» **Request**
Return each line of the data below exactly, omitting any pictures.
Start
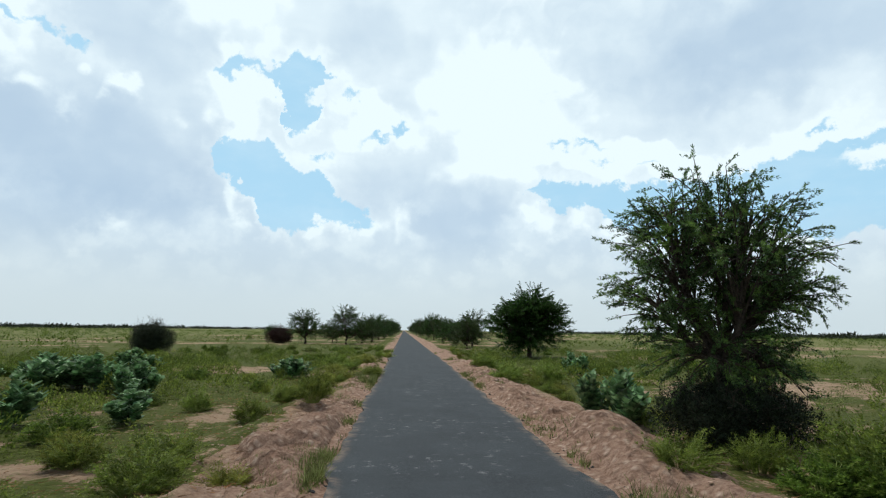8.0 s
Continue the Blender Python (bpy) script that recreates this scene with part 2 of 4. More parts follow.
def ground_material():
    m, k, s = material("ground_soil", 0.95, 0.15)
    at = place_of(k)
    fine, mid, wide = k.noise(at, 11.0, 7.0, 0.7), k.noise(at, 1.5, 7.0, 0.68), k.noise(at, 0.16, 5.0, 0.6)
    clods = k.add("ShaderNodeTexVoronoi")
    clods.inputs["Scale"].default_value = 5.5
    clods.inputs["Randomness"].default_value = 1.0
    k.put(clods.inputs["Vector"], at)
    sand = k.mix(k.span(mid, 0.3, 0.7), (0.365, 0.243, 0.155), (0.25, 0.160, 0.100))
    sand = k.mix(k.span(fine, 0.35, 0.75), sand, (0.46, 0.335, 0.225))
    pink = k.mix(k.span(fine, 0.3, 0.7), (0.25, 0.145, 0.10), (0.43, 0.285, 0.205))
    # middles of the clod cells painted paler, in place of sunlit crests
    pink = k.mix(k.span(clods.outputs["Distance"], 0.05, 0.38, 0.8, 0.0), pink, (0.60, 0.45, 0.35))
    red = k.mix(k.span(mid, 0.3, 0.7), (0.29, 0.165, 0.105), (0.23, 0.125, 0.08))
    weeds = k.mix(k.span(fine, 0.3, 0.7), (0.115, 0.135, 0.036), (0.22, 0.222, 0.074))
    weeds = k.mix(k.span(wide, 0.35, 0.65), weeds, (0.165, 0.170, 0.058))
    weeds = k.mix(attribute(k, "lush"), weeds, k.mix(k.span(fine, 0.3, 0.7), (0.060, 0.075, 0.014), (0.118, 0.128, 0.028)))
    colour = k.mix(attribute(k, "verge"), sand, pink)
    colour = k.mix(attribute(k, "red"), colour, red)
    cover = k.math("ADD", attribute(k, "cover"), k.math("MULTIPLY", k.math("SUBTRACT", mid, 0.5), 2.2))
    cover = k.math("ADD", cover, k.math("MULTIPLY", k.math("SUBTRACT", fine, 0.5), 1.5))
    colour = k.mix(k.span(cover, 0.30, 0.58), colour, weeds)
    k.put(s.inputs["Base Color"], colour)
    height = k.math("ADD", k.math("MULTIPLY", fine, 0.8), k.math("MULTIPLY", clods.outputs["Distance"], -0.8))
    height = k.math("ADD", height, k.math("MULTIPLY", mid, 1.2))
    bump(k, s, height, 1.0, 0.13)
    return m


def asphalt_material():
    m, k, s = material("asphalt", 0.85, 0.3)
    at = place_of(k)
    grain, mid = k.noise(at, 60.0, 3.0, 0.7), k.noise(at, 1.1, 5.0, 0.6)
    colour = k.mix(k.span(mid, 0.3, 0.7), (0.020, 0.024, 0.028), (0.032, 0.038, 0.043))
    colour = k.mix(k.span(grain, 0.45, 0.75, 0.0, 0.6), colour, (0.092, 0.097, 0.102))
    worn = k.math("MULTIPLY", k.span(k.noise(at, 4.5, 7.0, 0.75), 0.57, 0.66), k.span(k.noise(at, 0.45, 2.0), 0.38, 0.58))
    colour = k.mix(k.math("MULTIPLY", worn, 0.6), colour, (0.24, 0.24, 0.235))
    dust = k.math("MULTIPLY", k.span(attribute(k, "edge"), 0.88, 1.0), k.span(k.noise(at, 2.4, 5.0, 0.7), 0.40, 0.62))
    colour = k.mix(k.math("MULTIPLY", dust, 0.5), colour, (0.36, 0.25, 0.17))
    k.put(s.inputs["Base Color"], colour)
    bump(k, s, grain, 0.5, 0.01)
    return m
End
» **Solution below**
8.0 s
Continue the Blender Python (bpy) script that recreates this scene with part 2 of 4. More parts follow.
def ground_material():
    m, k, s = material("ground_soil", 0.95, 0.15)
    at = place_of(k)
    fine, mid, wide = k.noise(at, 11.0, 7.0, 0.7), k.noise(at, 1.5, 7.0, 0.68), k.noise(at, 0.16, 5.0, 0.6)
    clods = k.add("ShaderNodeTexVoronoi")
    clods.inputs["Scale"].default_value = 5.5
    clods.inputs["Randomness"].default_value = 1.0
    k.put(clods.inputs["Vector"], at)
    sand = k.mix(k.span(mid, 0.3, 0.7), (0.365, 0.243, 0.155), (0.25, 0.160, 0.100))
    sand = k.mix(k.span(fine, 0.35, 0.75), sand, (0.46, 0.335, 0.225))
    pink = k.mix(k.span(fine, 0.3, 0.7), (0.25, 0.145, 0.10), (0.43, 0.285, 0.205))
    # middles of the clod cells painted paler, in place of sunlit crests
    pink = k.mix(k.span(clods.outputs["Distance"], 0.05, 0.38, 0.8, 0.0), pink, (0.60, 0.45, 0.35))
    red = k.mix(k.span(mid, 0.3, 0.7), (0.29, 0.165, 0.105), (0.23, 0.125, 0.08))
    weeds = k.mix(k.span(fine, 0.3, 0.7), (0.115, 0.135, 0.036), (0.22, 0.222, 0.074))
    weeds = k.mix(k.span(wide, 0.35, 0.65), weeds, (0.165, 0.170, 0.058))
    weeds = k.mix(attribute(k, "lush"), weeds, k.mix(k.span(fine, 0.3, 0.7), (0.060, 0.075, 0.014), (0.118, 0.128, 0.028)))
    colour = k.mix(attribute(k, "verge"), sand, pink)
    colour = k.mix(attribute(k, "red"), colour, red)
    cover = k.math("ADD", attribute(k, "cover"), k.math("MULTIPLY", k.math("SUBTRACT", mid, 0.5), 2.2))
    cover = k.math("ADD", cover, k.math("MULTIPLY", k.math("SUBTRACT", fine, 0.5), 1.5))
    colour = k.mix(k.span(cover, 0.30, 0.58), colour, weeds)
    k.put(s.inputs["Base Color"], colour)
    height = k.math("ADD", k.math("MULTIPLY", fine, 0.8), k.math("MULTIPLY", clods.outputs["Distance"], -0.8))
    height = k.math("ADD", height, k.math("MULTIPLY", mid, 1.2))
    bump(k, s, height, 1.0, 0.13)
    return m


def asphalt_material():
    m, k, s = material("asphalt", 0.85, 0.3)
    at = place_of(k)
    grain, mid = k.noise(at, 60.0, 3.0, 0.7), k.noise(at, 1.1, 5.0, 0.6)
    colour = k.mix(k.span(mid, 0.3, 0.7), (0.020, 0.024, 0.028), (0.032, 0.038, 0.043))
    colour = k.mix(k.span(grain, 0.45, 0.75, 0.0, 0.6), colour, (0.092, 0.097, 0.102))
    worn = k.math("MULTIPLY", k.span(k.noise(at, 4.5, 7.0, 0.75), 0.57, 0.66), k.span(k.noise(at, 0.45, 2.0), 0.38, 0.58))
    colour = k.mix(k.math("MULTIPLY", worn, 0.6), colour, (0.24, 0.24, 0.235))
    dust = k.math("MULTIPLY", k.span(attribute(k, "edge"), 0.88, 1.0), k.span(k.noise(at, 2.4, 5.0, 0.7), 0.40, 0.62))
    colour = k.mix(k.math("MULTIPLY", dust, 0.5), colour, (0.36, 0.25, 0.17))
    k.put(s.inputs["Base Color"], colour)
    bump(k, s, grain, 0.5, 0.01)
    return m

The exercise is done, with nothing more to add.